‘Is Meeting for Suffering content to see significant amalgamations of AMs (and other bodies) take place?’

Meeting for Sufferings: Friends consider simplification

‘Is Meeting for Suffering content to see significant amalgamations of AMs (and other bodies) take place?’

by Rebecca Hardy 8th July 2022

Simplification was the next big agenda item. Lesley Richards, clerk of Symud Ymlaen (Moving Forwards) and Helen Drewery, clerk of Pan London Governance Steering Group, spoke on the proposals for different configurations for Area Meetings (AMs). Friends heard that in London and Wales and the Marches there are plans to bring a group of AMs together so that there is only one charity, with one set of trustees being responsible for legal and financial matters across the wider grouping. This idea is at different stages of consideration elsewhere, in Scotland and Yorkshire for example.

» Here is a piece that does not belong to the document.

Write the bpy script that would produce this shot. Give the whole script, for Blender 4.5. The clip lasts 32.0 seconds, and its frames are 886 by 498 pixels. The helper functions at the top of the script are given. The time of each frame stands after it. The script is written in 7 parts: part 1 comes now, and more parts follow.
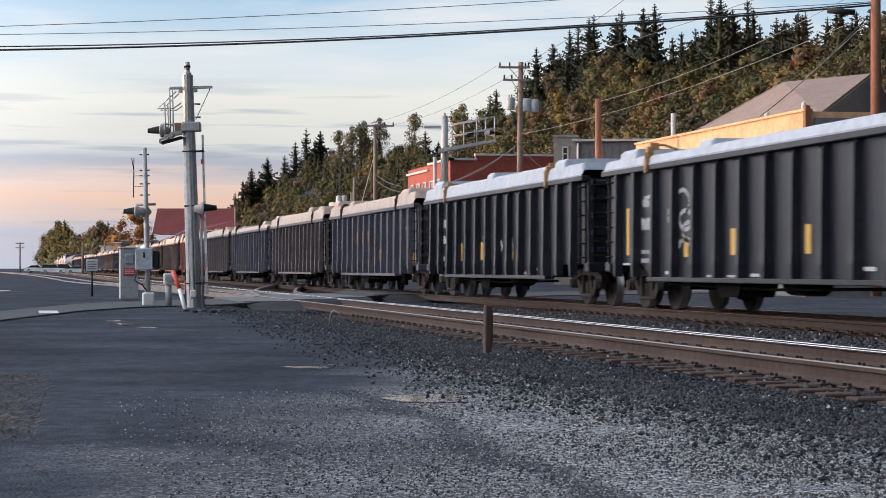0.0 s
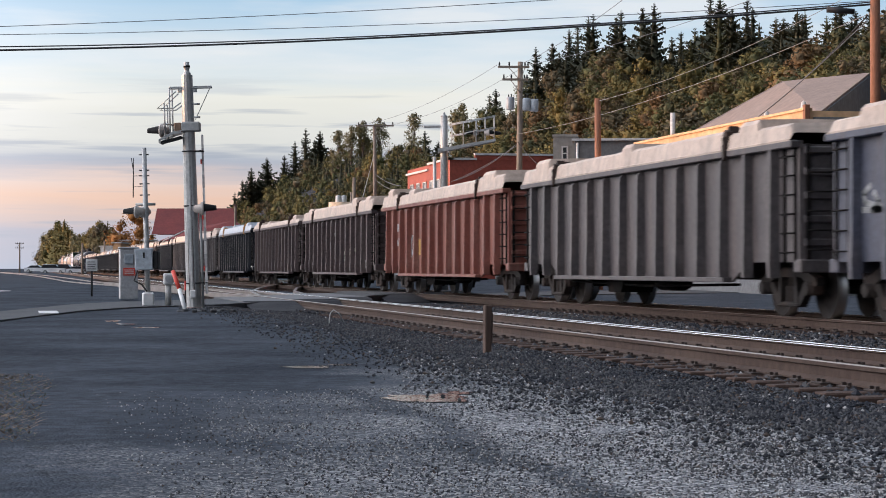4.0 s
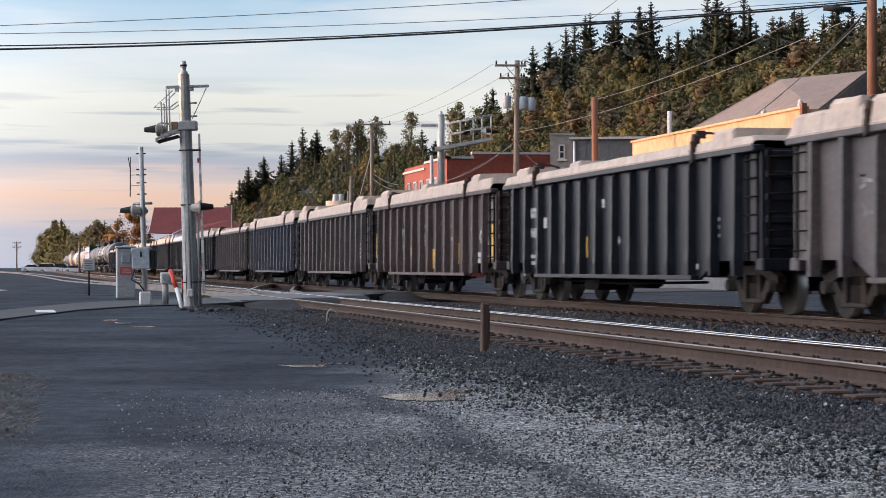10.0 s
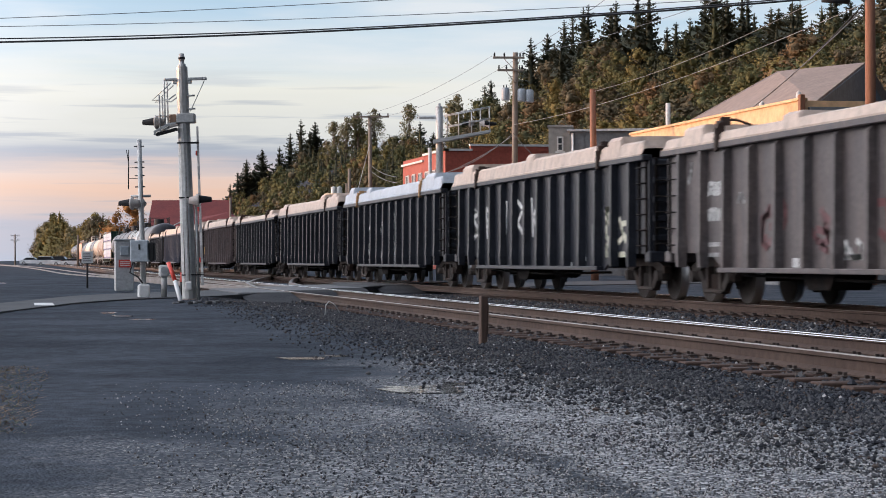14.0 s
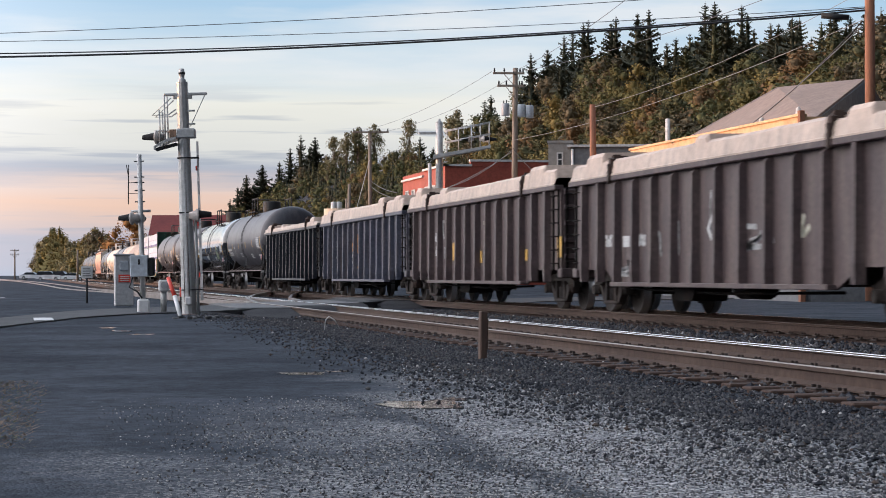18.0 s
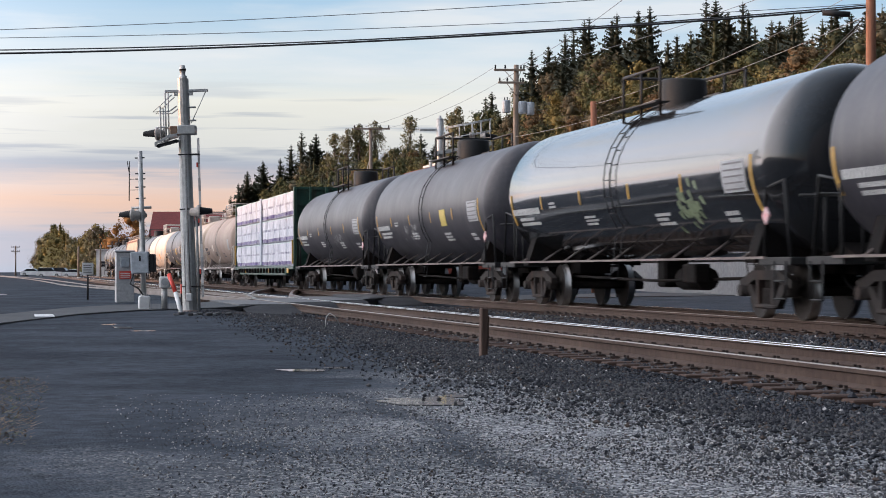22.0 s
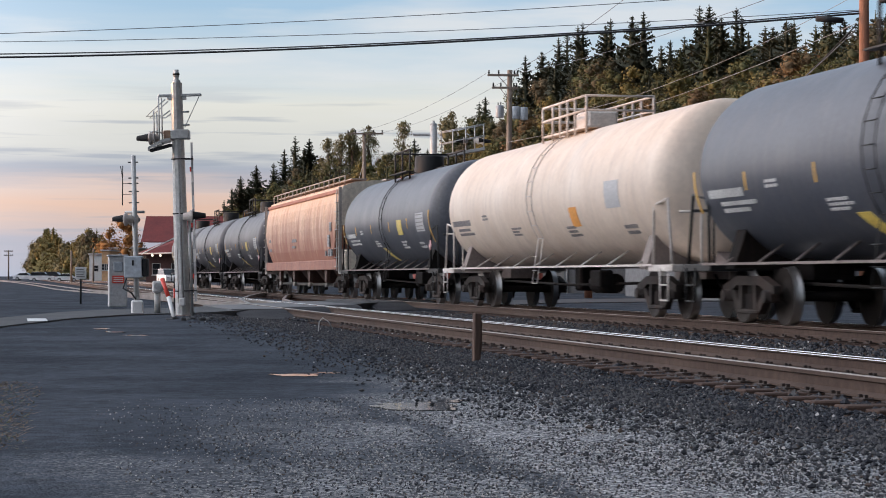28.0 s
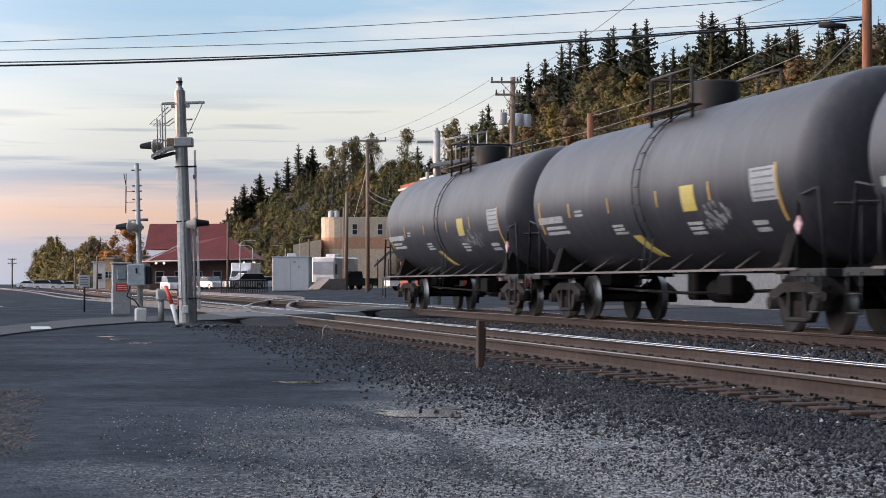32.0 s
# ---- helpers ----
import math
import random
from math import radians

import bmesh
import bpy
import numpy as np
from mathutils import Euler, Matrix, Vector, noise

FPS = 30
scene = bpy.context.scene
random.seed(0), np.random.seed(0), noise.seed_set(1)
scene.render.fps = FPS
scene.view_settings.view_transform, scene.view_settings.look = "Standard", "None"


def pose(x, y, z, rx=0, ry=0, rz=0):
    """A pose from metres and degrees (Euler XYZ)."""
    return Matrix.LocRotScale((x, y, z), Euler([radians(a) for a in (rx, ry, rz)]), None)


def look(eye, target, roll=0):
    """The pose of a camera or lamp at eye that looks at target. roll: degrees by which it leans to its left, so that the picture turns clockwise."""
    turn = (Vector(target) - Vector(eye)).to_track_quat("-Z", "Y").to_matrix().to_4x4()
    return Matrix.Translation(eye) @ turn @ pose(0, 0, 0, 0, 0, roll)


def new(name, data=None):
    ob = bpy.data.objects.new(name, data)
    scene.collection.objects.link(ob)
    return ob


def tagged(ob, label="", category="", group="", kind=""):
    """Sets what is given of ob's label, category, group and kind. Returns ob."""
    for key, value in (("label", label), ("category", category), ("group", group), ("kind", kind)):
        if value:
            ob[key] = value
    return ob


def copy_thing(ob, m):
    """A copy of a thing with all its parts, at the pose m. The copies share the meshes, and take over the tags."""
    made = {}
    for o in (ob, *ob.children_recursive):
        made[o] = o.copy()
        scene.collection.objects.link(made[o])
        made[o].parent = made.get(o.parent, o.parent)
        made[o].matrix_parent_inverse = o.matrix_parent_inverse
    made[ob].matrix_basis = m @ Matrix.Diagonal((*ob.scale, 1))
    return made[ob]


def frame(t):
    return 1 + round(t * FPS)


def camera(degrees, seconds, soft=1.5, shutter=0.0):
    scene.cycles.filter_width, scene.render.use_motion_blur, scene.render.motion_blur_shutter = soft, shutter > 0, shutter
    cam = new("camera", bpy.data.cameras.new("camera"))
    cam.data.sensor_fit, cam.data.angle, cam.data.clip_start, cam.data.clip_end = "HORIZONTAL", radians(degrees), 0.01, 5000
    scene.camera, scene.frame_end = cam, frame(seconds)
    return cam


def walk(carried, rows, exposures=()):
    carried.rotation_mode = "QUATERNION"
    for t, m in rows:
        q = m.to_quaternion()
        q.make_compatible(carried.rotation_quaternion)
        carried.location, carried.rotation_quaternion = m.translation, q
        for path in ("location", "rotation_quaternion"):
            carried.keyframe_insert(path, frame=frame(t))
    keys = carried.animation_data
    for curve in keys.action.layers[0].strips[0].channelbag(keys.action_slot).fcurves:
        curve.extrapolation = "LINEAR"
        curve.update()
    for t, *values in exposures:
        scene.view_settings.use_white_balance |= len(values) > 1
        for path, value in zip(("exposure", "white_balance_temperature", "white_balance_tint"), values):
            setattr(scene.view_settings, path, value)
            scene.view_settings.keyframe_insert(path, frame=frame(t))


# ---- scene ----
# The track runs along +Y, the rail heads lie at z = 0. The hand-held camera stands beside it and sways a little:
# seconds, degrees to the right of the track, degrees upward, lean.
EYE = (0.0, 0.0, 0.78)
AIM = [
    (0.0, 12.032, 0.557, 0.00), (0.5, 12.007, 0.632, 0.00), (1.0, 11.982, 0.757, 0.00), (1.5, 11.959, 0.782, 0.05), (2.0, 11.959, 0.749, 0.06),
    (2.5, 11.982, 0.707, 0.01), (3.0, 11.993, 0.674, 0.06), (3.5, 12.003, 0.605, -0.03), (5.5, 12.076, 0.300, -0.08), (6.0, 12.100, 0.192, -0.10),
    (6.5, 12.070, 0.282, -0.15), (7.0, 12.025, 0.415, -0.10), (7.5, 12.023, 0.434, -0.01), (8.0, 12.058, 0.309, -0.12), (8.5, 12.101, 0.157, -0.16),
    (9.0, 12.099, 0.100, -0.20), (9.5, 12.098, 0.308, -0.14), (10.0, 12.123, 0.509, -0.14), (10.5, 12.171, 0.560, -0.13), (11.0, 12.197, 0.415, -0.26),
    (11.5, 12.197, 0.377, -0.19), (12.0, 12.174, 0.509, -0.14), (12.5, 12.147, 0.552, -0.19), (13.0, 12.147, 0.437, -0.26), (13.5, 12.170, 0.270, -0.23),
    (14.0, 12.167, 0.285, -0.23), (14.5, 12.149, 0.434, -0.14), (16.5, 12.172, 0.408, -0.19), (17.0, 12.174, 0.609, -0.14), (17.5, 12.175, 0.758, -0.11),
    (18.0, 12.176, 0.730, -0.15), (18.5, 12.165, 0.708, -0.12), (19.0, 12.150, 0.683, -0.11), (19.5, 12.149, 0.601, -0.20), (20.0, 12.172, 0.390, -0.27),
    (20.5, 12.176, 0.332, -0.16), (21.0, 12.171, 0.484, -0.13), (21.5, 12.151, 0.608, -0.15), (22.0, 12.153, 0.637, -0.11), (22.5, 12.143, 0.658, -0.11),
    (23.0, 12.149, 0.735, -0.05), (23.5, 12.175, 0.709, -0.11), (24.0, 12.199, 0.609, -0.14), (24.5, 12.199, 0.684, -0.14), (25.0, 12.174, 0.810, -0.14),
    (25.5, 12.174, 0.859, -0.14), (27.5, 12.296, 0.585, -0.13), (28.0, 12.349, 0.782, -0.00), (28.5, 12.317, 0.861, -0.07), (29.0, 12.288, 0.864, -0.03),
    (29.5, 12.274, 0.960, -0.14), (30.0, 12.288, 0.984, -0.03), (30.5, 12.302, 0.884, -0.16), (31.0, 12.299, 0.885, -0.14), (31.5, 12.271, 0.964, -0.13),
    (32.0, 12.249, 0.985, -0.14),
]
cam = camera(25.26, 32.0, soft=0.95, shutter=0.22)


def aimed(yaw, up, lean):
    a, b = radians(yaw), radians(up)
    way = Vector((math.sin(a) * math.cos(b), math.cos(a) * math.cos(b), math.sin(b)))
    return look(EYE, Vector(EYE) + way * 50.0, lean)


walk(cam, [(t, aimed(yaw, up, lean)) for t, yaw, up, lean in AIM], exposures=((0.0, 0.08, 6020, 9), (23.6, 0.08, 6020, 9), (25.0, -0.14, 6020, 9), (26.6, -0.12, 6020, 9), (28.0, -0.05, 6020, 9), (29.5, -0.09, 6020, 9), (31.0, -0.10, 6020, 9), (32.0, 0.04, 6020, 9)))


# ---- light: the last low sun from the west, a bright evening sky ----
SUN_UP, SUN_TURN = radians(3.5), radians(-70.0)      # the turn is from +Y, towards +X
sun_way = Vector((math.sin(SUN_TURN) * math.cos(SUN_UP), math.cos(SUN_TURN) * math.cos(SUN_UP), math.sin(SUN_UP)))
sun_data = bpy.data.lights.new("sun", "SUN")
sun_data.energy, sun_data.angle, sun_data.color = 3.4, radians(0.6), (1.0, 0.52, 0.26)
sun = new("sun", sun_data)
sun.matrix_world = look(sun_way * 100.0, (0, 0, 0))

world = bpy.data.worlds.new("evening_sky")
scene.world = world
world.use_nodes = True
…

‘Our vision is of a simpler structure demanding less Quaker time and energy to run, and freeing Friends to do more of what enriches our lives and attracts people into our communities,’ Helen Drewery told the room.

To this end, she said, the seven areas in London would be merged into one charity, along with Quaker Property Trust. It would mean ‘a significant change’, she said. London would be twice as big as its current size. There are also questions on how London would be represented at MfS, with one proposal for seven informal clusters.

Lesley Richards then spoke about the complicated proposals in Wales and the Marches (see MfS minutes 2022 07 07). The region has five Quaker charities – four AMs and Meeting of Friends in Wales. But Quaker boundaries and national boundaries don’t match.

‘Things feel as if they are stirring,’ she said, adding that they will be seeking approval for the new system to be in place in January 2024.

Friends were presented with two questions: ‘Is Meeting for Suffering content to see significant amalgamations of AMs (and other bodies) take place?’ and ‘Are there implications that may need the attention of other YM-level bodies?’

Friends supported the changes, ‘freeing up Friends to do less admin,’ as one spoke of feelings of overwhelm and pressure. ‘I think we lose people. I confess to feeling it myself.’

Several, however, raised fears of ‘fragmentation’. One East Anglian Friend said ‘this is probably the most pressing organisational issue that Sufferings has to face. Most of our Meetings are drowning in demands of our process and systems, and need to be liberated. However there is an enormous danger, which is that we can begin to fragment and separate’.

A Quaker from North-West England, whose AM had been through a similar simplifying process, said that it was ‘quite do-able’, but ‘it hasn’t brought us a bigger worshipping community… London may be alright, as you’ve got “a ring” [the M25], but it’s very hard to do in a spread-out distance’.

This was taken up by a Friend who asked if there would be help centrally to guide AMs through the process. ‘We are conscious that organisational changes at the top can often leave people at the bottom of the organisation cold.’

The minute recognised the ‘appetite for further consideration of the emotional aspects of the hard work of change.’